§ MATERIAL PROVIDED
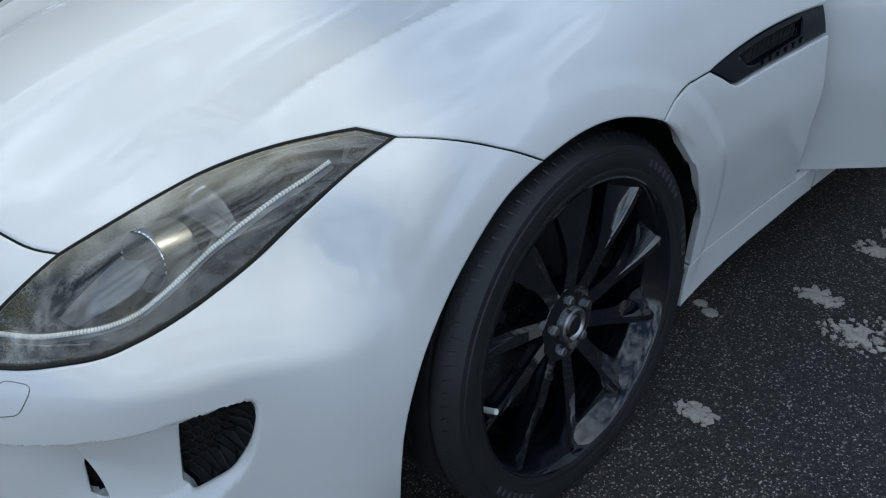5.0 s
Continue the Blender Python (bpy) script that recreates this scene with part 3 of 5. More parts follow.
def number_plate(parent, at, turn, groups, blue=False, width=.52):
    """A white plate whose characters are plain bars."""
    m = Matrix.Translation(at) @ turn.to_4x4()
    bm = box((width, .006, .111), (0, 0, 0), .0025)
    bmesh.ops.transform(bm, matrix=m, verts=bm.verts)
    plate = part("number_plate", bm, PLATE_WHITE, parent, "white number plate with black bars")
    x0 = -width / 2 + (.055 if blue else .042)
    if blue:
        bm = box((.042, .0015, .105), (-width / 2 + .024, -.0035, 0), .0005)
        bmesh.ops.transform(bm, matrix=m, verts=bm.verts)
        part("blue_band", bm, PLATE_BLUE, plate)
    total = sum(groups) + .62 * (len(groups) - 1)
    pitch = (width / 2 - .03 - x0) / total
    x = x0
    for g in groups:
        for _ in range(g):
            bm = box((pitch * .62, .0015, .074), (x + pitch * .5, -.0035, 0), .0005)
            bmesh.ops.transform(bm, matrix=m, verts=bm.verts)
            part("bar", bm, PLATE_BLACK, plate)
            x += pitch
        x += pitch * .62
    return plate


number_plate(bumper, (0, -.9315, .370), Euler((radians(-7), 0, 0)).to_matrix(), (4, 3))
part("plate_holder", box((.50, .03, .09), (0, -.912, .367), .006), BLACK_PLASTIC, bumper)
# emblem: ring and domed shield without any figure
ez, ey = .506, -.912
tilt = Euler((radians(90 - 8), 0, 0)).to_matrix()
part("emblem_disc", disc(.036, .012, (0, ey, ez), tilt, 40, .002), BLACK_GLOSS, bumper)
ring = [(0.040 * math.cos(a), ey - .006 - .008 * math.sin(a) * .14, ez + .040 * math.sin(a)) for a in np.linspace(0, 2 * np.pi, 48, endpoint=False)]
part("emblem_ring", tube(ring, .0047, 8, True, up=(0, -1, 0)), CHROME, bumper, "round chrome emblem ring")
bm = bmesh.new()
bmesh.ops.create_uvsphere(bm, u_segments=20, v_segments=12, radius=1)
for vtx in bm.verts:
    z = vtx.co.z
    wide = .0235 * (1 + .35 * z)
    vtx.co = Vector((vtx.co.x * wide, vtx.co.y * .011, z * .025 - .0015)) + Vector((0, ey - .006, ez))
part("emblem_shield", bm, CHROME, bumper)
# two-tone badge with a bent chrome bar
bx, by, bz = .322, -.887, .503
tb = Euler((radians(80), 0, radians(14))).to_matrix()
part("badge_disc", disc(.0225, .006, (bx, by, bz), tb, 28, .001), RED, bumper, "red and green round badge")
half = [(math.cos(a) * .0222, math.sin(a) * .0222) for a in np.linspace(radians(100), radians(260), 16)]
vv = [Vector(tb @ Vector((px, py, .0038))) + Vector((bx, by, bz)) for px, py in half]
mesh("badge_half", vv, [tuple(range(16))], GREEN, bumper, smooth=False)
s_line = [(.0, -.0125), (.028, -.0125), (.034, -.008), (.032, -.001), (.016, .001), (.013, .006), (.018, .0115), (.052, .0125)]
pts = smooth_line([Vector(tb @ Vector((px + .008, py, .007))) + Vector((bx, by, bz)) for px, py in s_line], 5)
part("badge_bar", tube(pts, .0042, 6, up=(0, -1, 0)), CHROME, bumper)

# black splitter between the notches and dark under-lips beside it
xs = np.linspace(-.470, .470, 61)
rows = []
for x in xs:
    ty, k = nose_y(x, .25) + .012, abs(x) / .47
    e = 1 - k ** 10
    z = .262 - .078 * max(0, (k - .86) / .14) ** 1.2
    low = .150 + .022 * k ** 4
    rows.append([(x, ty + .03, z + .02), (x, ty + .001, z), (x, ty - .016 * e, low + (z - low) * .45), (x, ty - .020 * e, low + (z - low) * .1), (x, ty - .014 * e, low), (x, ty + .06, low), (x, ty + .08, z)])
v = np.array(rows)
part("splitter", bm_of(v.reshape(-1, 3), grid_faces(61, 7, False, True)), SPLITTER, bumper, "gloss black front splitter")
for side in (1, -1):
    low = on_hull(outline([(side * x, y, z) for x, y, z in BUMPER_LOW[:-1]], gap=.02), -.002)
    inward = np.array([[-side * .03, .004, 0]])
    v = np.stack([low + [0, 0, .004], low + [side * .004, -.004, -.010], low + [0, 0, -.016], low + inward * 2 + [0, 0, -.018], low + inward * 2 + [0, 0, .01]], 1)
    part("under_lip", bm_of(v.reshape(-1, 3), grid_faces(len(low), 5, False, True)), BLACK_GLOSS, bumper)

# honeycomb behind the intakes and slots
for loop, name in ((intake_b, "intake"), (intake_a, "intake"), (slot_b, "slot"), (slot_a, "slot")):
    back = panel(name + "_grille", loop, BLACK_MATT, bumper, fine=.012, gap=-.004, sink=.028, deep=.002, label="black honeycomb intake")
    p = on_hull(shrunk(loop, -.001), -.003)
    q = on_hull(shrunk(loop, -.001), -.045)
    m = len(p)
    mesh("intake_wall", np.concatenate([p, q]), grid_faces(2, m, False, True), BLACK_PLASTIC, back)
    lo, hi = loop.min(0), loop.max(0)
    cell = .020
    spots = np.array([(lo[0] + i * cell + (k % 2) * cell / 2, lo[1] + k * cell * .8) for k in range(int((hi[1] - lo[1]) / (cell * .8)) + 2)
                      for i in range(int((hi[0] - lo[0]) / cell) + 2)])
    spots = spots[inside_of(spots, loop)]
    six = np.linspace(0, 2 * np.pi, 6, endpoint=False)
    for ring in on_hull(spots[:, None] + np.stack([cell * .55 * np.sin(six), cell * .5 * np.cos(six)], -1)[None], -.022):
        part("honeycomb_cell", tube(ring, .0014, 4, True, up=(0, -1, .1)), BLACK_PLASTIC, back)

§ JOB
Skip the pictures, then retype every line above exactly.

§ THE SOLUTION
5.0 s
Continue the Blender Python (bpy) script that recreates this scene with part 3 of 5. More parts follow.
def number_plate(parent, at, turn, groups, blue=False, width=.52):
    """A white plate whose characters are plain bars."""
    m = Matrix.Translation(at) @ turn.to_4x4()
    bm = box((width, .006, .111), (0, 0, 0), .0025)
    bmesh.ops.transform(bm, matrix=m, verts=bm.verts)
    plate = part("number_plate", bm, PLATE_WHITE, parent, "white number plate with black bars")
    x0 = -width / 2 + (.055 if blue else .042)
    if blue:
        bm = box((.042, .0015, .105), (-width / 2 + .024, -.0035, 0), .0005)
        bmesh.ops.transform(bm, matrix=m, verts=bm.verts)
        part("blue_band", bm, PLATE_BLUE, plate)
    total = sum(groups) + .62 * (len(groups) - 1)
    pitch = (width / 2 - .03 - x0) / total
    x = x0
    for g in groups:
        for _ in range(g):
            bm = box((pitch * .62, .0015, .074), (x + pitch * .5, -.0035, 0), .0005)
            bmesh.ops.transform(bm, matrix=m, verts=bm.verts)
            part("bar", bm, PLATE_BLACK, plate)
            x += pitch
        x += pitch * .62
    return plate


number_plate(bumper, (0, -.9315, .370), Euler((radians(-7), 0, 0)).to_matrix(), (4, 3))
part("plate_holder", box((.50, .03, .09), (0, -.912, .367), .006), BLACK_PLASTIC, bumper)
# emblem: ring and domed shield without any figure
ez, ey = .506, -.912
tilt = Euler((radians(90 - 8), 0, 0)).to_matrix()
part("emblem_disc", disc(.036, .012, (0, ey, ez), tilt, 40, .002), BLACK_GLOSS, bumper)
ring = [(0.040 * math.cos(a), ey - .006 - .008 * math.sin(a) * .14, ez + .040 * math.sin(a)) for a in np.linspace(0, 2 * np.pi, 48, endpoint=False)]
part("emblem_ring", tube(ring, .0047, 8, True, up=(0, -1, 0)), CHROME, bumper, "round chrome emblem ring")
bm = bmesh.new()
bmesh.ops.create_uvsphere(bm, u_segments=20, v_segments=12, radius=1)
for vtx in bm.verts:
    z = vtx.co.z
    wide = .0235 * (1 + .35 * z)
    vtx.co = Vector((vtx.co.x * wide, vtx.co.y * .011, z * .025 - .0015)) + Vector((0, ey - .006, ez))
part("emblem_shield", bm, CHROME, bumper)
# two-tone badge with a bent chrome bar
bx, by, bz = .322, -.887, .503
tb = Euler((radians(80), 0, radians(14))).to_matrix()
part("badge_disc", disc(.0225, .006, (bx, by, bz), tb, 28, .001), RED, bumper, "red and green round badge")
half = [(math.cos(a) * .0222, math.sin(a) * .0222) for a in np.linspace(radians(100), radians(260), 16)]
vv = [Vector(tb @ Vector((px, py, .0038))) + Vector((bx, by, bz)) for px, py in half]
mesh("badge_half", vv, [tuple(range(16))], GREEN, bumper, smooth=False)
s_line = [(.0, -.0125), (.028, -.0125), (.034, -.008), (.032, -.001), (.016, .001), (.013, .006), (.018, .0115), (.052, .0125)]
pts = smooth_line([Vector(tb @ Vector((px + .008, py, .007))) + Vector((bx, by, bz)) for px, py in s_line], 5)
part("badge_bar", tube(pts, .0042, 6, up=(0, -1, 0)), CHROME, bumper)

# black splitter between the notches and dark under-lips beside it
xs = np.linspace(-.470, .470, 61)
rows = []
for x in xs:
    ty, k = nose_y(x, .25) + .012, abs(x) / .47
    e = 1 - k ** 10
    z = .262 - .078 * max(0, (k - .86) / .14) ** 1.2
    low = .150 + .022 * k ** 4
    rows.append([(x, ty + .03, z + .02), (x, ty + .001, z), (x, ty - .016 * e, low + (z - low) * .45), (x, ty - .020 * e, low + (z - low) * .1), (x, ty - .014 * e, low), (x, ty + .06, low), (x, ty + .08, z)])
v = np.array(rows)
part("splitter", bm_of(v.reshape(-1, 3), grid_faces(61, 7, False, True)), SPLITTER, bumper, "gloss black front splitter")
for side in (1, -1):
    low = on_hull(outline([(side * x, y, z) for x, y, z in BUMPER_LOW[:-1]], gap=.02), -.002)
    inward = np.array([[-side * .03, .004, 0]])
    v = np.stack([low + [0, 0, .004], low + [side * .004, -.004, -.010], low + [0, 0, -.016], low + inward * 2 + [0, 0, -.018], low + inward * 2 + [0, 0, .01]], 1)
    part("under_lip", bm_of(v.reshape(-1, 3), grid_faces(len(low), 5, False, True)), BLACK_GLOSS, bumper)

# honeycomb behind the intakes and slots
for loop, name in ((intake_b, "intake"), (intake_a, "intake"), (slot_b, "slot"), (slot_a, "slot")):
    back = panel(name + "_grille", loop, BLACK_MATT, bumper, fine=.012, gap=-.004, sink=.028, deep=.002, label="black honeycomb intake")
    p = on_hull(shrunk(loop, -.001), -.003)
    q = on_hull(shrunk(loop, -.001), -.045)
    m = len(p)
    mesh("intake_wall", np.concatenate([p, q]), grid_faces(2, m, False, True), BLACK_PLASTIC, back)
    lo, hi = loop.min(0), loop.max(0)
    cell = .020
    spots = np.array([(lo[0] + i * cell + (k % 2) * cell / 2, lo[1] + k * cell * .8) for k in range(int((hi[1] - lo[1]) / (cell * .8)) + 2)
                      for i in range(int((hi[0] - lo[0]) / cell) + 2)])
    spots = spots[inside_of(spots, loop)]
    six = np.linspace(0, 2 * np.pi, 6, endpoint=False)
    for ring in on_hull(spots[:, None] + np.stack([cell * .55 * np.sin(six), cell * .5 * np.cos(six)], -1)[None], -.022):
        part("honeycomb_cell", tube(ring, .0014, 4, True, up=(0, -1, .1)), BLACK_PLASTIC, back)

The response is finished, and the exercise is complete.